Abstract

The ‘comply or explain principle’ was designed to improve corporate governance practices of listed companies through a flexible regulatory regime that forwarded certain values propagated by ‘best practices’ codes of corporate governance such as board independence or discipline in executive pay. Our research suggests, however, that ‘comply or explain’ hardly disciplines corporate behaviour and that companies rather use compliance disclosures in a symbolic fashion in order to gain or regain investor trust, in particular when and where trust may have eroded: Next to reporting incidents of inaccurate disclosures we examine the compliance declarations contained in the 2008 annual reports of major French firms and use a Logit regression to show that ‘displayed compliance’ depends on certain company characteristics.

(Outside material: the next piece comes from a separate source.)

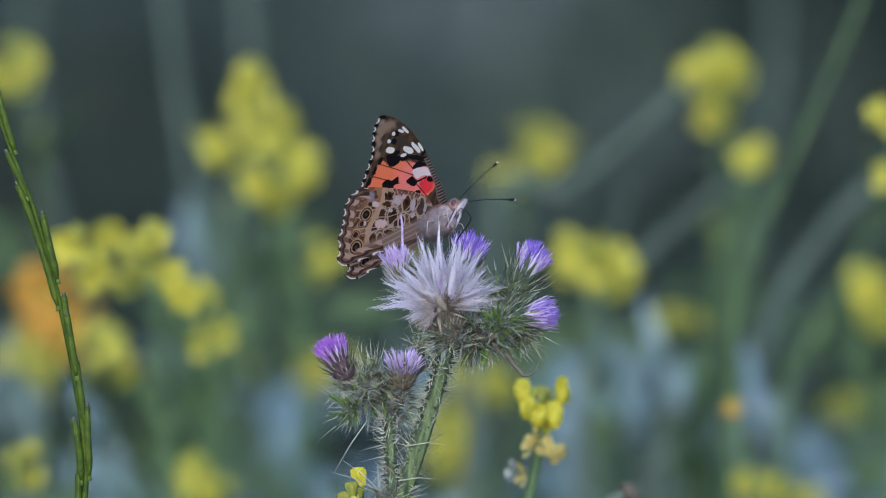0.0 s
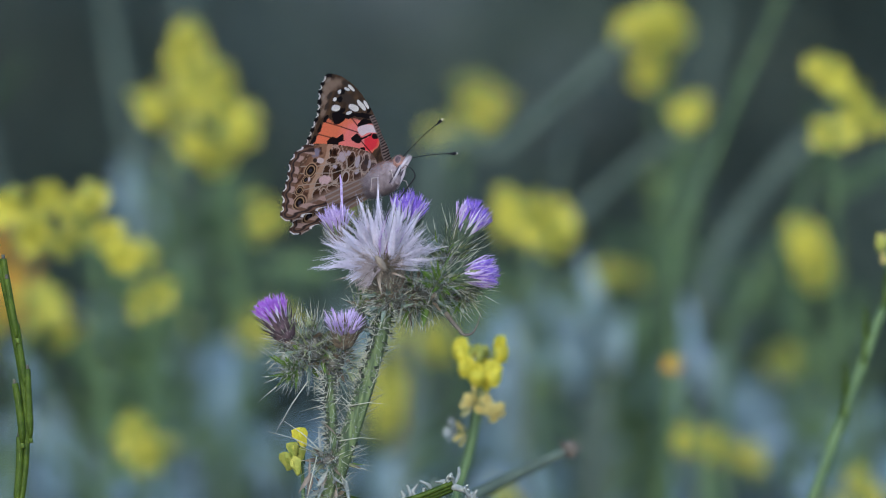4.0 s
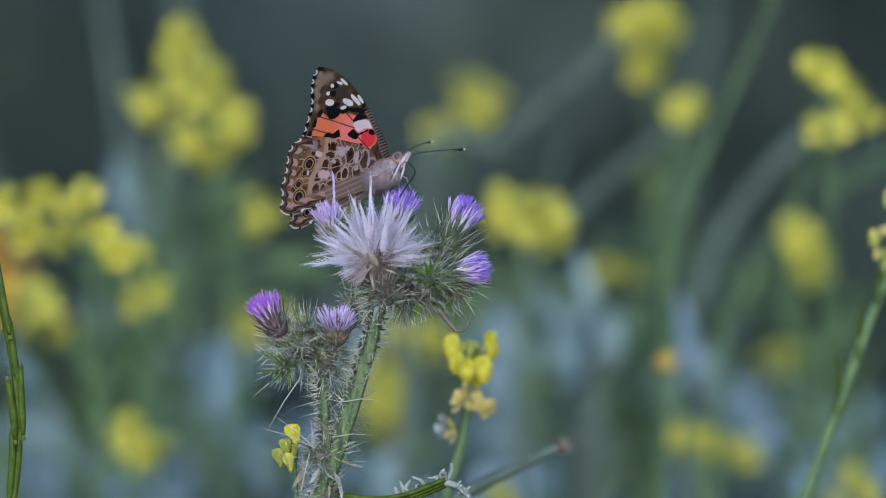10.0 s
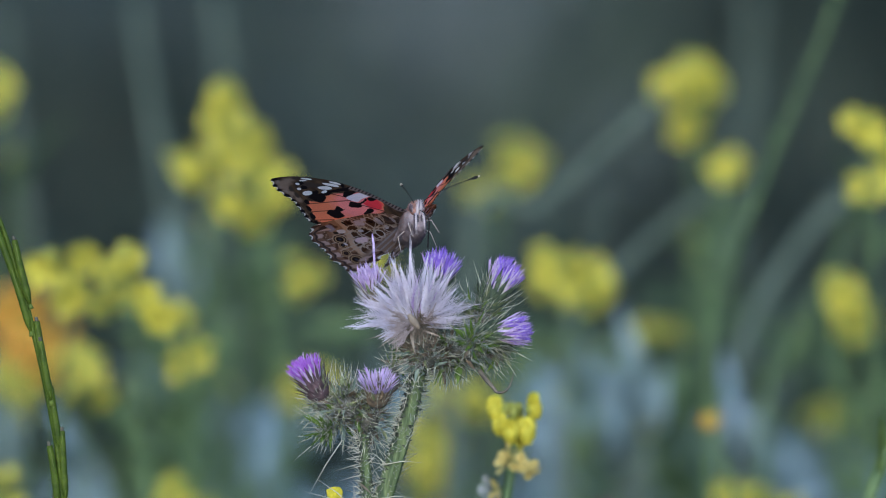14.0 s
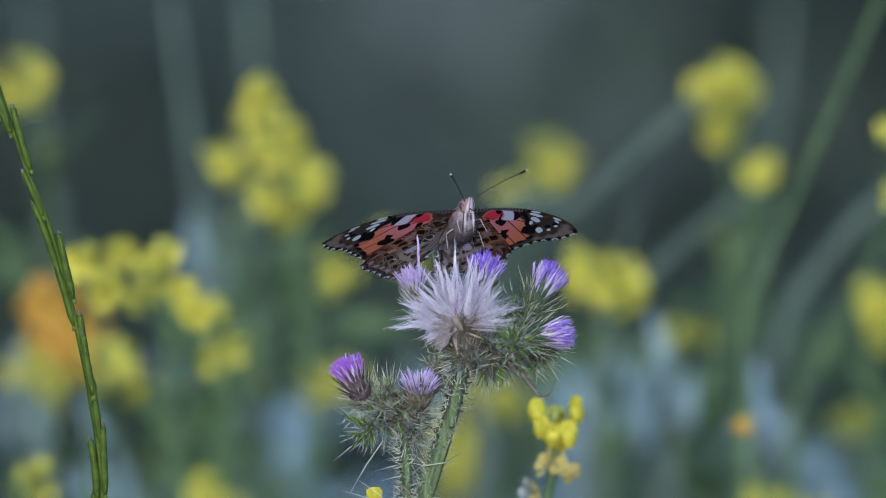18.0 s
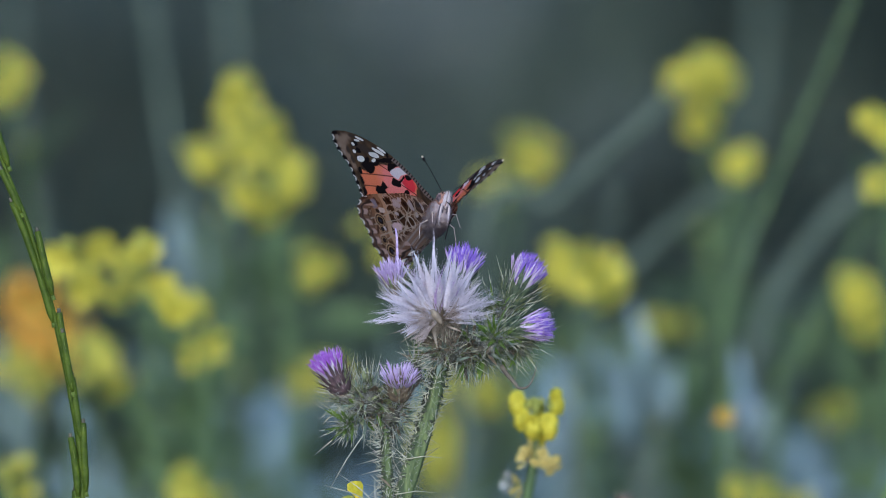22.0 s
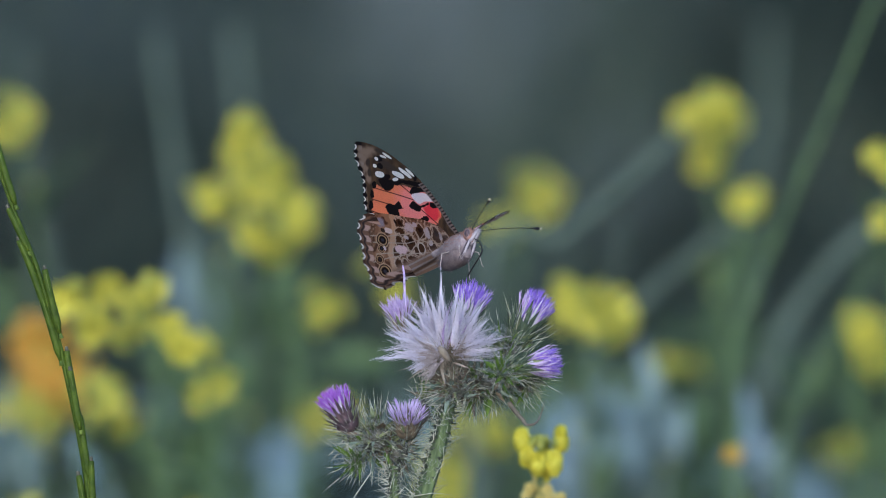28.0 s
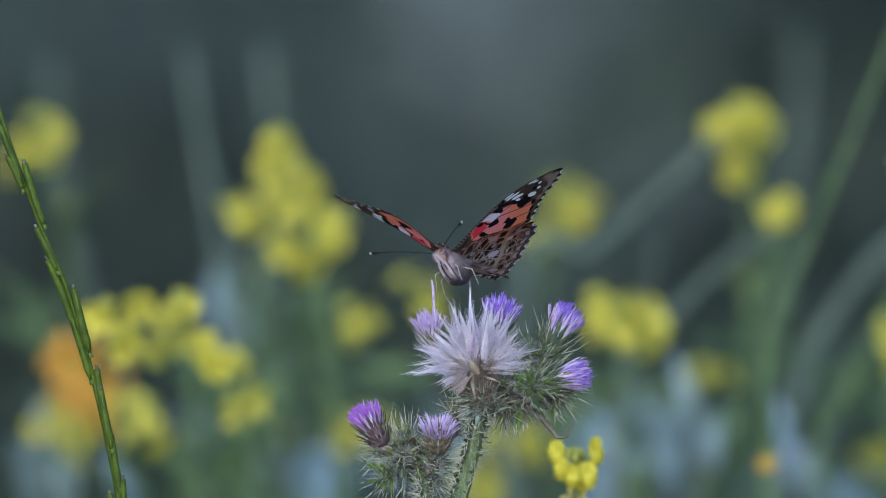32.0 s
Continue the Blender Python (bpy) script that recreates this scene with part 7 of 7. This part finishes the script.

We demonstrate that banks and insurance companies displayed more compliance than other companies during the financial crisis; family- or individually-controlled companies took more care to report compliance with code provisions on board independence than did other companies where board dominance is less suspected. Further we show that companies tailor their disclosures to the expectations and information-processing capacities of potential disclosure addressees: Companies with more international exposure (large companies and companies in the CAC 40) adjusted their disclosure format to international standards; they exceeded French legal requirements. Further, we establish that a heavy institutional- and employee-shareholder presence accounts for lower rates of reported compliance, as such companies may be more cautious about making compliance statements if they are accountable to shareholders who are in a position — and may have reason — to contradict these statements. On the basis of our observations, we suggest that future research should focus on how ‘comply or explain’ functions as an element of dialogue and critical questioning between companies and interested stakeholders in the field of corporate governance.